This is not Bill Thompson’s first time on the mayoral campaign trail.
The former city comptroller ran against Mayor Bloomberg in 2009 and lost by less than 5 percent — a much closer margin than had been expected. Now he’s back for another run and says he’s the best candidate.
“I think so many of the issues that I’ve talked about are issues that impact Queens and the city as a whole,” he said at a recent meeting wtih the Queens Chronicle editorial board.
Thompson said his experience as former president of the Board of Education and as the son of a city schoolteacher makes him well-qualified to understand what city schools need to succeed.
“Look at a system that’s clearly not working for our children right now,” he said. “Everything from the excessive focus on standardized testing, the lack of focus on comprehension and critical thinking; the large number of school closings when in fact you could’ve turned those schools around.”
He said colocations and closures are sometimes warranted, but schools should be closed only after all other options are exhausted and colocations should be temporary and only done when space is limited.
Both those factors have not played into the Bloomberg administration’s decisions, however, Thompson alleged. He said that in many cases multiple schools in one campus end up fighting over resources and new colocated schools have a negative effect on already existing institutions in the building.
“When you don’t make sure there is fairness and equity and balance within schools, then there’s something wrong,” he said. “Then what you are at the very least doing is sending a message to teachers and students particularly that you’re second-class citizens.”
Thompson stressed he would offer an educator as Chancellor in his administration in the mold of former chancellors Ramon Cortines and Rudy Crew, who served during the Giuliani administration.
“We need someone to help project an educational vision for the city of New York,” Thompson said.
Education is Thompson’s top issue, along with public safety, the latter of which he praised the past three administrations in their work in bringing crime down.
“New York City is the safest big city in the country,” he said. “We have to keep that up. It has changed the perception of the city. It’s changed the way we look at ourselves.”
He credits former police commissioner Bill Bratton and current top cop Ray Kelly for their work on public safety, as well as programs like CompStat and Safe Streets and the number of cops on the force. He did criticize the cut in the police force, which he notes is below 35,000. He said a couple thousand more cops are needed.

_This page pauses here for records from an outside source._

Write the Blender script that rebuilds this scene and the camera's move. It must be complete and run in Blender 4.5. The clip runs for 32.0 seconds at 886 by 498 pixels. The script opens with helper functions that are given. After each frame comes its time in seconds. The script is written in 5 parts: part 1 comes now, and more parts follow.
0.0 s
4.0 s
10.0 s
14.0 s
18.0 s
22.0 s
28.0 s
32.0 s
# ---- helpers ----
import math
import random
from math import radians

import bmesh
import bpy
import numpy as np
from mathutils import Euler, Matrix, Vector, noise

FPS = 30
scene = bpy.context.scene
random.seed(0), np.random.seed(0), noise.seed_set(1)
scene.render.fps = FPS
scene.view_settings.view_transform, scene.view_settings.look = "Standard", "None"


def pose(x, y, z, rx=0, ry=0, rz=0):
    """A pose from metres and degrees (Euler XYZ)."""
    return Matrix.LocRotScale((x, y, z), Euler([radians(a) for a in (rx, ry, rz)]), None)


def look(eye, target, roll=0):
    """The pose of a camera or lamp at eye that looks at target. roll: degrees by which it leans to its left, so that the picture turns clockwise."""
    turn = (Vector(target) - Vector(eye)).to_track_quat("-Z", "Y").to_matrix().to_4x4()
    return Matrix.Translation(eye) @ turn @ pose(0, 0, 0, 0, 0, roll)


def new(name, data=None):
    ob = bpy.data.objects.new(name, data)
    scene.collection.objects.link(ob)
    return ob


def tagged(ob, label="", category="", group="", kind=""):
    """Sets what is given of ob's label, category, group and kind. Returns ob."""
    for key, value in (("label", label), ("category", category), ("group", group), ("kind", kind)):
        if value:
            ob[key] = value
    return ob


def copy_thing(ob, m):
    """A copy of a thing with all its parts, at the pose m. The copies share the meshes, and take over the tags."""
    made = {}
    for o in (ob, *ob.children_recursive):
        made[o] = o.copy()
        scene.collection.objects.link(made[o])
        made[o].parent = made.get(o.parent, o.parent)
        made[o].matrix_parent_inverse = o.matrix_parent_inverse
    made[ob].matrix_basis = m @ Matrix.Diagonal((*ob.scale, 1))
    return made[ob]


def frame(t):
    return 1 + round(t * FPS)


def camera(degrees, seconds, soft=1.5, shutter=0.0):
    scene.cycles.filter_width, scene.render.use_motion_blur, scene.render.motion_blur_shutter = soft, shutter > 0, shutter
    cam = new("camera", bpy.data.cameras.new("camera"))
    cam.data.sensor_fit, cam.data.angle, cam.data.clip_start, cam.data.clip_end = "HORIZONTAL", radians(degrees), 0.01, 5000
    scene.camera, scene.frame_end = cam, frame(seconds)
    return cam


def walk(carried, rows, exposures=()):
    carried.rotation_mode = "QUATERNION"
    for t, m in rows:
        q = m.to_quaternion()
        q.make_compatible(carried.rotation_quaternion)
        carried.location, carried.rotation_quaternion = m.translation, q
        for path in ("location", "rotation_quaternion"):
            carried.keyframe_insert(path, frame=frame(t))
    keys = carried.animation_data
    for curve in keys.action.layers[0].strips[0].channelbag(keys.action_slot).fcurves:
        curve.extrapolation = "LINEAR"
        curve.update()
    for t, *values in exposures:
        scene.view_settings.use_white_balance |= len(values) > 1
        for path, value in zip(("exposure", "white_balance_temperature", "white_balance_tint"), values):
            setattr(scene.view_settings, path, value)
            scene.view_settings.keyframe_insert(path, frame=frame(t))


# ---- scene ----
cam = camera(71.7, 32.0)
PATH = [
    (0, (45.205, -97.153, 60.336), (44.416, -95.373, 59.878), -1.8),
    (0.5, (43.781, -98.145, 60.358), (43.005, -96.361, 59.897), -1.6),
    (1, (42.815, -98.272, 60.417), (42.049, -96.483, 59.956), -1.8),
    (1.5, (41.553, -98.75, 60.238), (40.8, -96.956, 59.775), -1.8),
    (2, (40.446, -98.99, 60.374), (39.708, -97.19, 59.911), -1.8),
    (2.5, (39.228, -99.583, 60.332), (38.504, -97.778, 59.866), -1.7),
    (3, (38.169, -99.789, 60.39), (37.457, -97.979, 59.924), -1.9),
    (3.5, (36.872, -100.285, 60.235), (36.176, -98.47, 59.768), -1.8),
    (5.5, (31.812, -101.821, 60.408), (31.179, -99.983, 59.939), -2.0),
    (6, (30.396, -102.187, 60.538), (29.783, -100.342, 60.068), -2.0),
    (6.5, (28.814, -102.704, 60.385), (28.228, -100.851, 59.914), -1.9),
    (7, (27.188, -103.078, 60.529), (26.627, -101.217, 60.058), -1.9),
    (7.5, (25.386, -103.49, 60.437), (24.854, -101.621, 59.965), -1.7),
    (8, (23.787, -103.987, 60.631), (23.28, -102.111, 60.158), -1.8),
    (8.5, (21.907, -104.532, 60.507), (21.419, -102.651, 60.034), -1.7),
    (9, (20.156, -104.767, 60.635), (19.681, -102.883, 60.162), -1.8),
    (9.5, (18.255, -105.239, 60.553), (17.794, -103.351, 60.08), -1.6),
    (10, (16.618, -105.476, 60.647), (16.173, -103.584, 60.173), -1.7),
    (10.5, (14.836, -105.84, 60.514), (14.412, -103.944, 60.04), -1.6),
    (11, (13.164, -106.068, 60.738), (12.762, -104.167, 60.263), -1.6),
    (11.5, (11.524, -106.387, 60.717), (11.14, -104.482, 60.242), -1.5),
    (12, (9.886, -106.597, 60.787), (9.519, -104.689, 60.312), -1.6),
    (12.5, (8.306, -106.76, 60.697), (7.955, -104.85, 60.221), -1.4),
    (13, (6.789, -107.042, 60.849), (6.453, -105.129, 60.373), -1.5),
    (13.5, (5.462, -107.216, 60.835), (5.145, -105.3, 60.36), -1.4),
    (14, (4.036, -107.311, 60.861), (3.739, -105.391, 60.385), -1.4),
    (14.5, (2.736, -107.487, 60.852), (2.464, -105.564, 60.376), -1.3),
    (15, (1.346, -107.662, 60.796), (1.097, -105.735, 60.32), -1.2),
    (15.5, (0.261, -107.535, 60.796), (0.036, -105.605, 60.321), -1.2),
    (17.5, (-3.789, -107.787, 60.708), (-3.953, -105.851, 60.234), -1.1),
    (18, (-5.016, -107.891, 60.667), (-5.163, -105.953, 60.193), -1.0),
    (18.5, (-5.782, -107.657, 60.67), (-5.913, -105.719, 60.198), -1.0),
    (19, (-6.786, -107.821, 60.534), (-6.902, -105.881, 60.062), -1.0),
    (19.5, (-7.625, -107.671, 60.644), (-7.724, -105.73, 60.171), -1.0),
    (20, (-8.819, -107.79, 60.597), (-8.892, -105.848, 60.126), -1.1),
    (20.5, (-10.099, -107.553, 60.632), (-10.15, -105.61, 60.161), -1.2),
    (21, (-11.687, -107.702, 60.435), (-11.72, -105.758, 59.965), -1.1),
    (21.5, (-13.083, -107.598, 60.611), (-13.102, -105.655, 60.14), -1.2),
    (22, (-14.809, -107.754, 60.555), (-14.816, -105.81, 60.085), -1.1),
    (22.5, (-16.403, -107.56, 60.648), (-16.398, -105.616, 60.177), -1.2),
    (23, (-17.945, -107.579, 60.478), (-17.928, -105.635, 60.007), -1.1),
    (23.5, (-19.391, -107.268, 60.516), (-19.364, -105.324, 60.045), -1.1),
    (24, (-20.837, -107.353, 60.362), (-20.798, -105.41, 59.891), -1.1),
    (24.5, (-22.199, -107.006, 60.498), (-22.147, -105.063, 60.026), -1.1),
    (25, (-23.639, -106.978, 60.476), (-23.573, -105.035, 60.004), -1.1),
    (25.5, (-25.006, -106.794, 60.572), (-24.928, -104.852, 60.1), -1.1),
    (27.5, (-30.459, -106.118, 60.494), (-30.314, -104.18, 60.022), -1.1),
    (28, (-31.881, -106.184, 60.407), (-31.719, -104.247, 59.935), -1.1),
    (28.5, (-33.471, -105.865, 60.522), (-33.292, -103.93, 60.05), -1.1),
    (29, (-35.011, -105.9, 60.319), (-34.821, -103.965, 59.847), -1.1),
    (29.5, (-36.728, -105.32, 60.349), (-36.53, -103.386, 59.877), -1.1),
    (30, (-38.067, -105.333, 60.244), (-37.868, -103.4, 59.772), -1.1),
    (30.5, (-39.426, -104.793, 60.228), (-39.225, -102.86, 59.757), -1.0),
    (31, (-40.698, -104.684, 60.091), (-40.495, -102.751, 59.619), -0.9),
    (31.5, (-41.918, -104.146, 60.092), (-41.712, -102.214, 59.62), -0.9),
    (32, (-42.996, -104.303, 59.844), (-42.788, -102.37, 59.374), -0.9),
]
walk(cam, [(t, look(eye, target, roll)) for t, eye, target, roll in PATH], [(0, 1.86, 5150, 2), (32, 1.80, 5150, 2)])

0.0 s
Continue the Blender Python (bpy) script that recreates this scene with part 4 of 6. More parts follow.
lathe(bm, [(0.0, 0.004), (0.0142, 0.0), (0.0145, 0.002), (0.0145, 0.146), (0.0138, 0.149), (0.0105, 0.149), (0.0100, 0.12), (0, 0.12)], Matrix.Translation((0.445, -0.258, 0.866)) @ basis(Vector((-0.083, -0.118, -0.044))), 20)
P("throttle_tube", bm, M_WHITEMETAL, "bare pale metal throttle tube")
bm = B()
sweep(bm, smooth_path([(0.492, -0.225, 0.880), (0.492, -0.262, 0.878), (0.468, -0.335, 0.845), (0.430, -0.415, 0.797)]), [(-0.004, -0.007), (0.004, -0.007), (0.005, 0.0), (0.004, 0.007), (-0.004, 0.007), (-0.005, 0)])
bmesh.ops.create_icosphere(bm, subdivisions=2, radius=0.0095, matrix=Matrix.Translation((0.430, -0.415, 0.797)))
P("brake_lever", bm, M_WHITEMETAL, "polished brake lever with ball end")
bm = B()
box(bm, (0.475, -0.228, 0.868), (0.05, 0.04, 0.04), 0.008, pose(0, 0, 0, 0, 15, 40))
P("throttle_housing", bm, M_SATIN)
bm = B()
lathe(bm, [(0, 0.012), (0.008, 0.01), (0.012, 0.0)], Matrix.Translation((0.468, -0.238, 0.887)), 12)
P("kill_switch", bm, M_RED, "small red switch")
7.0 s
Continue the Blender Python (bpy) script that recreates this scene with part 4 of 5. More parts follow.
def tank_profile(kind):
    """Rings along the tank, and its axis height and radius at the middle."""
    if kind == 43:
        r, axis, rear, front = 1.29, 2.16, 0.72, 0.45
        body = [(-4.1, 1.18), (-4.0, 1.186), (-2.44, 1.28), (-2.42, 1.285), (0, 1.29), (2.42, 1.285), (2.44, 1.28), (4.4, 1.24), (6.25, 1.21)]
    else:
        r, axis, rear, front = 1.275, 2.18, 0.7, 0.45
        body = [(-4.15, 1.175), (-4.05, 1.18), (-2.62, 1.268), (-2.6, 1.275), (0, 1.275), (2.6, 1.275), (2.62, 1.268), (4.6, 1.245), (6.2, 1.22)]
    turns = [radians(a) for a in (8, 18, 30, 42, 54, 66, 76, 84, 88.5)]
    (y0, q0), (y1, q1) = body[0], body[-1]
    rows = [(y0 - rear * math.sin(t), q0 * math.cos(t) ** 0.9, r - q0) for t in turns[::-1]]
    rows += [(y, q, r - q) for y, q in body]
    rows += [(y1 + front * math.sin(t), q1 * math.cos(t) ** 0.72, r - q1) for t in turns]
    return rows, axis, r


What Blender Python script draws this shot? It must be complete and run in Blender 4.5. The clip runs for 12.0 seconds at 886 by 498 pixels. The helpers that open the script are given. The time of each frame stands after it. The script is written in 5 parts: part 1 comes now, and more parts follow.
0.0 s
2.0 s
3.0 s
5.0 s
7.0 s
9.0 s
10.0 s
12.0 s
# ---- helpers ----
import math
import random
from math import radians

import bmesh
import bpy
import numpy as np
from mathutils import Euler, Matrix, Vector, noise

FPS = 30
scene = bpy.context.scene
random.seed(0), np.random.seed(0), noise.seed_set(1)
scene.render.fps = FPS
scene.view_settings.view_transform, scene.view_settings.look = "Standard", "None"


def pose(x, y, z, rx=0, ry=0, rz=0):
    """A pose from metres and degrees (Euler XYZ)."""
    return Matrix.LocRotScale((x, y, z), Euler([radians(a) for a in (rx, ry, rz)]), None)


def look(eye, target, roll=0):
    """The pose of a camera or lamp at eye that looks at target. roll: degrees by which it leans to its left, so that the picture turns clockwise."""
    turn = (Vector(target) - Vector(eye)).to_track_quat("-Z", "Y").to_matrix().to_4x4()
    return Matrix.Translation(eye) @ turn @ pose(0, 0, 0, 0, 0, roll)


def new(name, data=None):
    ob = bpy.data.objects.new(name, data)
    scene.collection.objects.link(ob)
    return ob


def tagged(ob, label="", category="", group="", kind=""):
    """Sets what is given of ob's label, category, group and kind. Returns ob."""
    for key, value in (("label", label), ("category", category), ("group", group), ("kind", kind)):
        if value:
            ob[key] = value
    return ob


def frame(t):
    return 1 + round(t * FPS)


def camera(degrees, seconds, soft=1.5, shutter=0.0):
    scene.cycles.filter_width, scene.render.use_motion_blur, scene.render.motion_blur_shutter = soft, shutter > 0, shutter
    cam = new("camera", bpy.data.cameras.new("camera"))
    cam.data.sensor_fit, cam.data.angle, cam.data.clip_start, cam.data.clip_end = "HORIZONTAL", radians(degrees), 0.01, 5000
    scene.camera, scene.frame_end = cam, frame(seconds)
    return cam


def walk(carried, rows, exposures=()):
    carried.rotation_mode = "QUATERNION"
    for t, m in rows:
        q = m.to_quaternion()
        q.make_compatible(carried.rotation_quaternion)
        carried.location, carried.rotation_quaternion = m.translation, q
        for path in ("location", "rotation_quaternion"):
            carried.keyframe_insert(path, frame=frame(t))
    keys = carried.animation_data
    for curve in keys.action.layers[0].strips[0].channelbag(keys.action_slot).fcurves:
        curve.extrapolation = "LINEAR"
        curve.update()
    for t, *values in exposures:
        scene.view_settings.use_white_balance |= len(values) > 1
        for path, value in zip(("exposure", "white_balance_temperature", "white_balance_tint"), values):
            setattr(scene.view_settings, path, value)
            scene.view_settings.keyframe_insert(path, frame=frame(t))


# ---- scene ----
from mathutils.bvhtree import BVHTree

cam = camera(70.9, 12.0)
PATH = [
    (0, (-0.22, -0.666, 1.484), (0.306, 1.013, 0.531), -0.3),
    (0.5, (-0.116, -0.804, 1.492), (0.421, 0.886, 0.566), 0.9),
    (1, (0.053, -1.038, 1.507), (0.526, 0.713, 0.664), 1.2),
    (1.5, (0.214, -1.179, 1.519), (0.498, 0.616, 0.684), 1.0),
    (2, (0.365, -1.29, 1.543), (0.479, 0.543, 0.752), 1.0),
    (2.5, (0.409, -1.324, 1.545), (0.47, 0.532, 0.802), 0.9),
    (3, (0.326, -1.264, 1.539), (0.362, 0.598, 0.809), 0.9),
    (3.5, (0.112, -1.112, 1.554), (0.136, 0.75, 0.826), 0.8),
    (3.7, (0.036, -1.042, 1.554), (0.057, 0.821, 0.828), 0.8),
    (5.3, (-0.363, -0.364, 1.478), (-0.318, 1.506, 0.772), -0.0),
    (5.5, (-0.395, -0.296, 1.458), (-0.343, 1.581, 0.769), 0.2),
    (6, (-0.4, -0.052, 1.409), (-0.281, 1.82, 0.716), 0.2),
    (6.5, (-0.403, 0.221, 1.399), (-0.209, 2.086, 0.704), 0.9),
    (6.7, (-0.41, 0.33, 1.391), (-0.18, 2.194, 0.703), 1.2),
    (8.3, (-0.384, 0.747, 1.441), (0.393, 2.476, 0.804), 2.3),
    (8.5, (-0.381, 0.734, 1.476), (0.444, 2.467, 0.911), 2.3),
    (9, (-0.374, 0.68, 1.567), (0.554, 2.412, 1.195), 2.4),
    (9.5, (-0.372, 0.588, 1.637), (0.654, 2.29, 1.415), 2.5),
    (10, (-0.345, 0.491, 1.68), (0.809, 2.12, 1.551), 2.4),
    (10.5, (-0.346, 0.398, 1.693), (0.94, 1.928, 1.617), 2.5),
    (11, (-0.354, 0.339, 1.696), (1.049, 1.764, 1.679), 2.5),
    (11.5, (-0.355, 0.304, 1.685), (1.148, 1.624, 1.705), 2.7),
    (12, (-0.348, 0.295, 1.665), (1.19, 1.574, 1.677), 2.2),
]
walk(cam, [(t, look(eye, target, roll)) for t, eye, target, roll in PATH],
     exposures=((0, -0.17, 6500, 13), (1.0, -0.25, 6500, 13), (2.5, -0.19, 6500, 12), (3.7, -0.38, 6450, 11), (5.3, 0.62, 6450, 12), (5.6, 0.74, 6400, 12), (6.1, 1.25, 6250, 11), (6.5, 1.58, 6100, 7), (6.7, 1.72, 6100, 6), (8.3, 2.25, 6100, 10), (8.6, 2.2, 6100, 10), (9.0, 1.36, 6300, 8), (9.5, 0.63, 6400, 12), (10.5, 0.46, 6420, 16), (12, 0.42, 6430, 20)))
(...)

“37,000 is probably the number that makes sense,” he said. “It’s going to take time to get there, we have to do it gradually. There are things we can start to do within budget: civilianization, for example. There are hundreds of cops sitting behind a desk, we can start putting them out of the street.
He also said he would keep stop and frisk, with reforms.
“It’s a useful policing tool that has been used and abused,” he said. “The fact that you’ve tied stop and frisk into ‘performance goals,’ that’s wrong. That’s not the way it was designed.”
He said the high number of stop and frisks among black and Latino men that have yielded too few guns or contraband show it is being abused and also pointed out the drop in stops last year, when crime remained historically low, as a sign it doesn’t need to be used as often as it is.
Thompson said he expects the next mayor to have to deal with a slew of contract negotiations and a budget mess.
He said he would first look at where the city is, in his opinion, wasting money with outsourcing work and bring those dollars in-house, then sit down with contractors and unions to discuss new contracts, all of which are overdue.
“It’s going to be a time of collaboration, a time of leadership and a time people are going to have to trust the mayor,” he said.
On development, Thompson said the NYC Economic Development Corporation needs to be “reined in” and has not worked with communities on development issues the way it should.
“EDC needs to be more accountable and more responsible,” he said. “I favor growth and development in the city. I believe I was a pro-growth and pro-development comptroller. But at the same point, you want to involve the community in what works; making sure you don’t destroy the tenor and flavor of neighborhoods.”
Thompson has spent the last few years working in the private sector, underwriting debt at a municipal finance firm and chaired the board of directors of the Battery Park City Authority and co-chaired Gov. Cuomo’s 2010 campaign. He says he could have won in 2009 if his campaign had had more resources, but that this is a different year and different race.
“In 2009, it was a city that in many ways wanted to go in another direction,” he said. “But this isn’t about 2009 and the fact that I was close them entitles you to absolutely nothing. This is about 2013, the city moving forward, going in the right direction and being out there all the time focused on the future of New York City.”